The U.S. national debt is issued and held in United States dollars (USD) and managed through U.S. Treasury securities such as Treasury bills, notes, and bonds. These instruments represent formal agreements between the federal government and investors, both domestic and foreign, and are backed by U.S. law. Any attempt to repay those debts in a form other than dollars, such as cryptocurrency or digital currencies secured by a cryptographic system, would require bondholders to agree to a change in repayment terms. That is highly unlikely under current international financial norms.

Trump’s comment “$35 trillion in crypto, we have no debt” resonated with some digital currency advocates, particularly among younger investors and tech-focused conservatives. Yet, this statement oversimplifies the way government debt works. Even if the U.S. Treasury were to acquire the equivalent of $35 trillion in crypto assets, doing so wouldn’t legally satisfy its obligations without comprehensive reforms to how public debt is structured and honored.

Moreover, crypto markets are famously volatile. Assets like Bitcoin (BTC) and Ethereum (ETH) can fluctuate by double digits in a single day. This instability poses significant risks for a government looking to use digital assets as a cornerstone of fiscal policy. Converting the national debt into crypto without undermining confidence in U.S. Treasury instruments could trigger wide-scale market uncertainty, domestically and abroad.

There’s also a geopolitical dimension to consider. U.S. Treasury securities are widely held by global partners, including China and Japan. The U.S. dollar’s role as the world’s primary reserve currency underpins the global financial system. Abruptly pivoting to digital currency could shake that foundation, causing international tension and potential economic retaliation.

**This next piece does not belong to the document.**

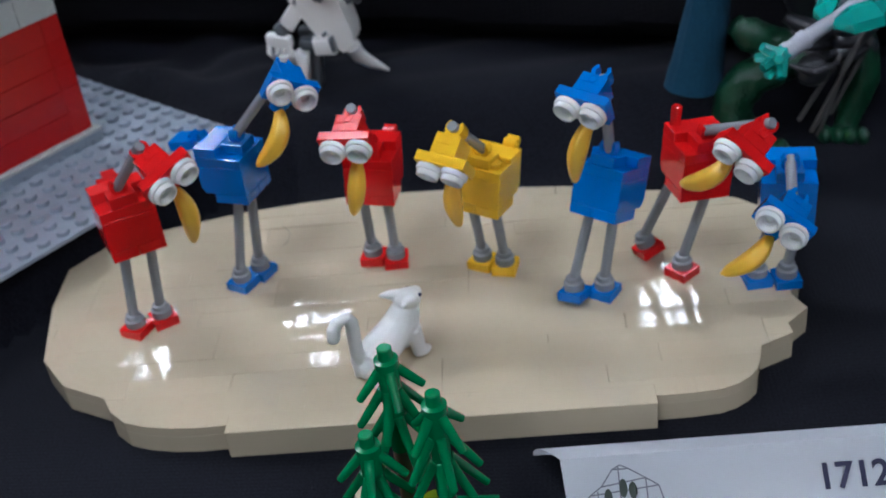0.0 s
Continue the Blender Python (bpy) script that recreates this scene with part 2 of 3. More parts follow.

Trump’s crypto pitch does, however, reflect growing skepticism toward traditional monetary policy and fiat currency management. Among conservatives and many libertarians, there’s a desire for decentralized financial alternatives. And digital currencies, once a fringe topic, are now a legitimate political and economic discussion point. But turning that debate into concrete policy would demand sweeping legal, regulatory, and constitutional changes.

In the end, Trump’s proposal isn’t likely to become policy in its current form. But it underscores a broader shift in how Americans, particularly on the right, are thinking about money, debt, and government accountability. As with many of his ideas, Trump’s crypto debt plan might be less about immediate feasibility and more about shaping the conversation. Whether that’s enough to shift the course of U.S. fiscal policy remains to be seen.